Tips on organising photos for your practice

Last week, I organised for a photographer to visit my practice to take some new pictures of staff to use on our websites and social media sites. We also have photos of our team on the wall of the waiting room. Here are some of my tips for preparing for new photos to be taken in your business:

1. Have a plan. Jot down what you will use the photos for and what you roughly have in mind for the photos. Do you want studio type shots (bright white background, for example), or environment shots (person within a room or other space). Do you want straight portrait type shots (head & shoulders for example), or photos of people engaged in activity? There are many types of photos to consider when making your plan. If the photos are for a specific purpose like your website, it may also be useful to consult with your web designer for advice on the type/size of image suitable for use.

2. Research your photographer. You may have someone in your business network that you like to use, or a reputable photographer in your local area. If they have a website or social media site, check out the types of work they are completing and if their style of photography suits you and your objectives. Contact the photographer to discuss quotes – they should offer to visit you and go through what you need first prior to quoting. During this meeting, go through your objectives with the photographer. That way, when the day arrives, they bring the equipment appropriate for the types of photos they are taking. 

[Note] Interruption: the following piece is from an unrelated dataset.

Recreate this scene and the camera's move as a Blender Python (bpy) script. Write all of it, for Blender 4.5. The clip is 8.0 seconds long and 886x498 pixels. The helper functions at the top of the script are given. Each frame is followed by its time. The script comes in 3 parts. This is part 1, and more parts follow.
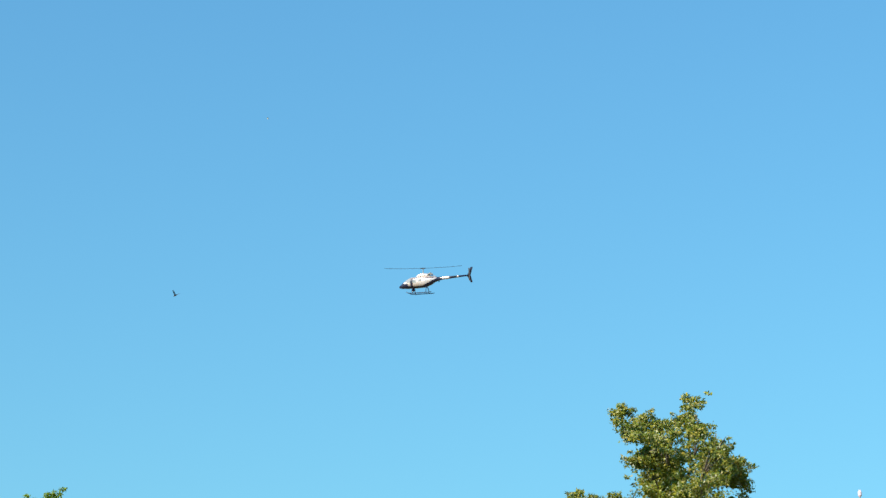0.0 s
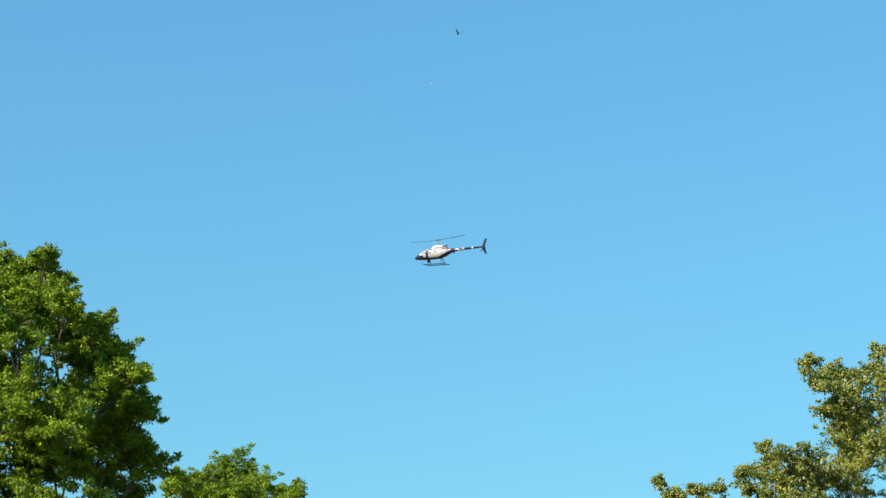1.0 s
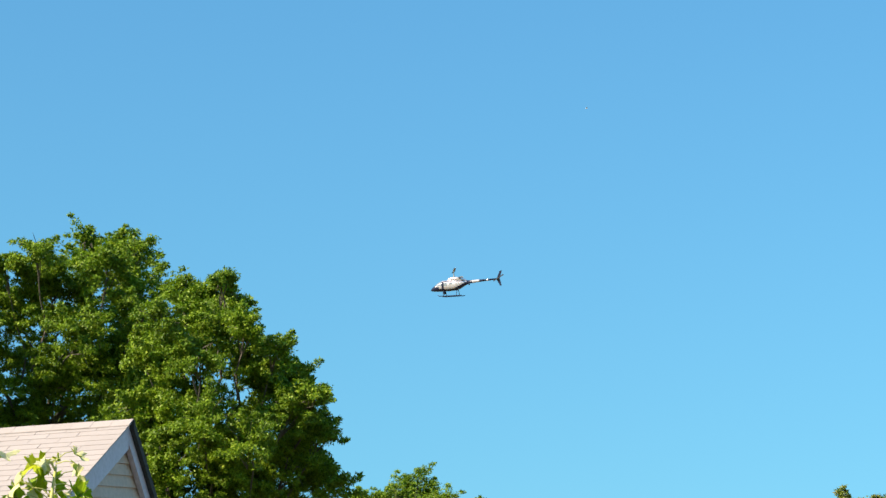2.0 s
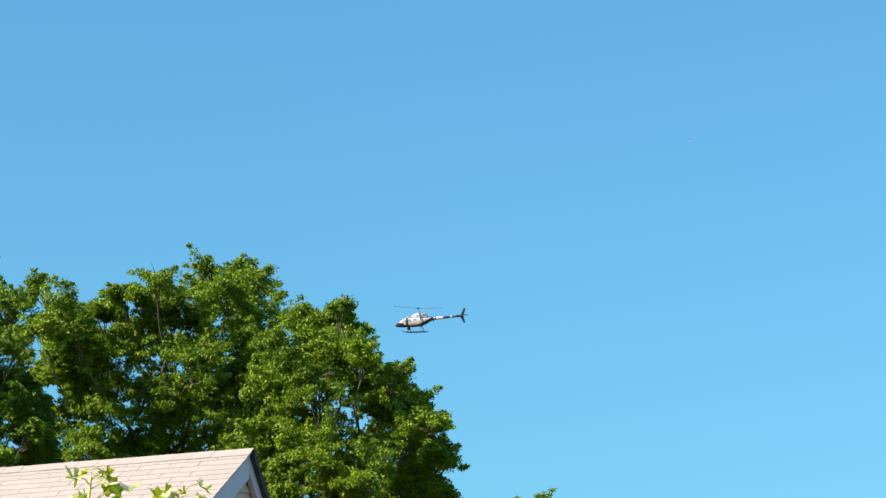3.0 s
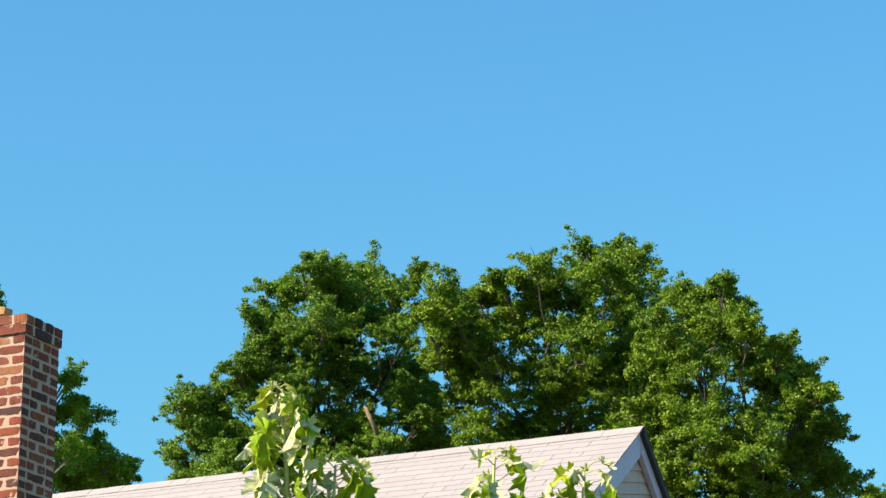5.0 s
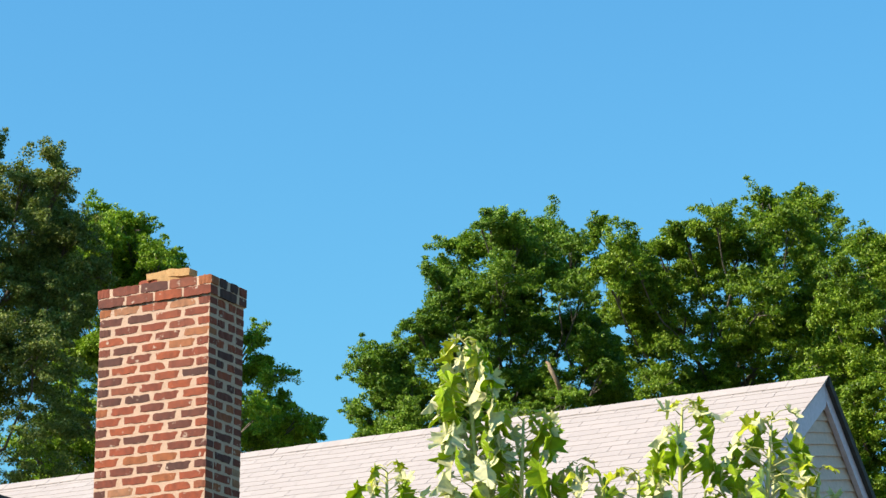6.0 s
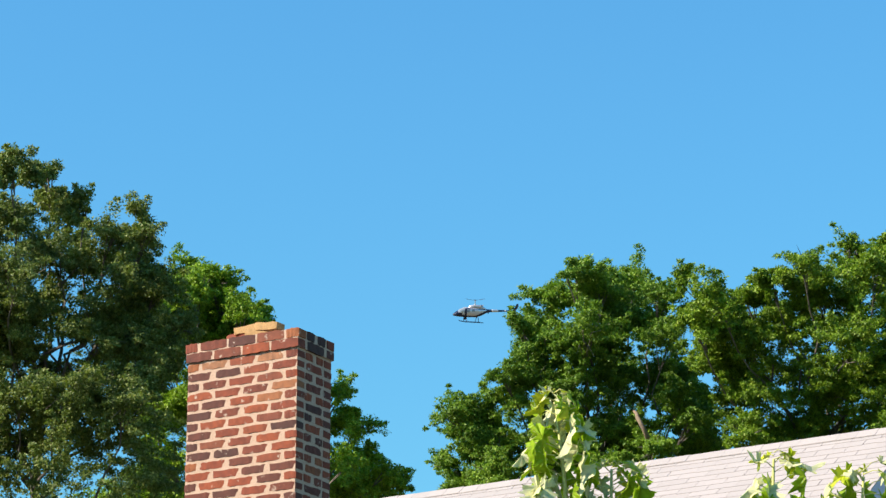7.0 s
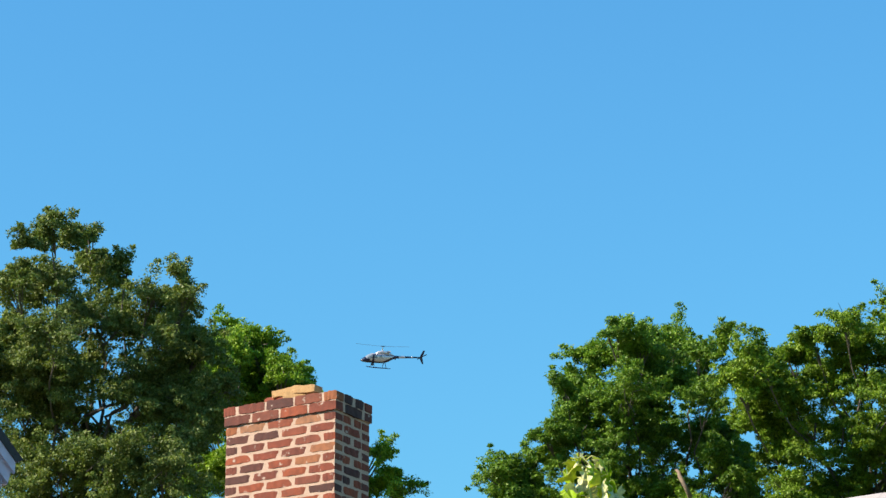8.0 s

3. Notify your staff! Most people do not like having a photo session sprung on them – give your photo subjects plenty of warning prior to the day. If environment shots involve workspaces, ensure time is allocated well in advance to cleaning/tidying the space of clutter (e.g. water bottles, paperwork etc.). If your staff do not wear a set uniform, ensure you discuss what is expected of their attire for the photos.

4. Allow plenty of time (and space!) for the photo session. On the day of our session, we allocated an entire treatment space for the studio sessions, and it was still pretty tight with all the photography equipment, which took a good 20 minutes just to set up – it is so much more involved than a photographer popping in with a camera!

5. Try and build in a small break for yourself and staff after the photo session – it can be deceivingly tiring having professional photos taken (I am not sure how the celebrities do it!).

Remember, throughout the process to keep your business brand at the forefront. The final photos will form a vital component of brand touchpoints in your practice. Why not take a minute now to review the areas in your practice that use photos (look at your website, forms, flyers, social media sites - are they up to date images? Are they high quality? Do they portray your business the way you want it perceived?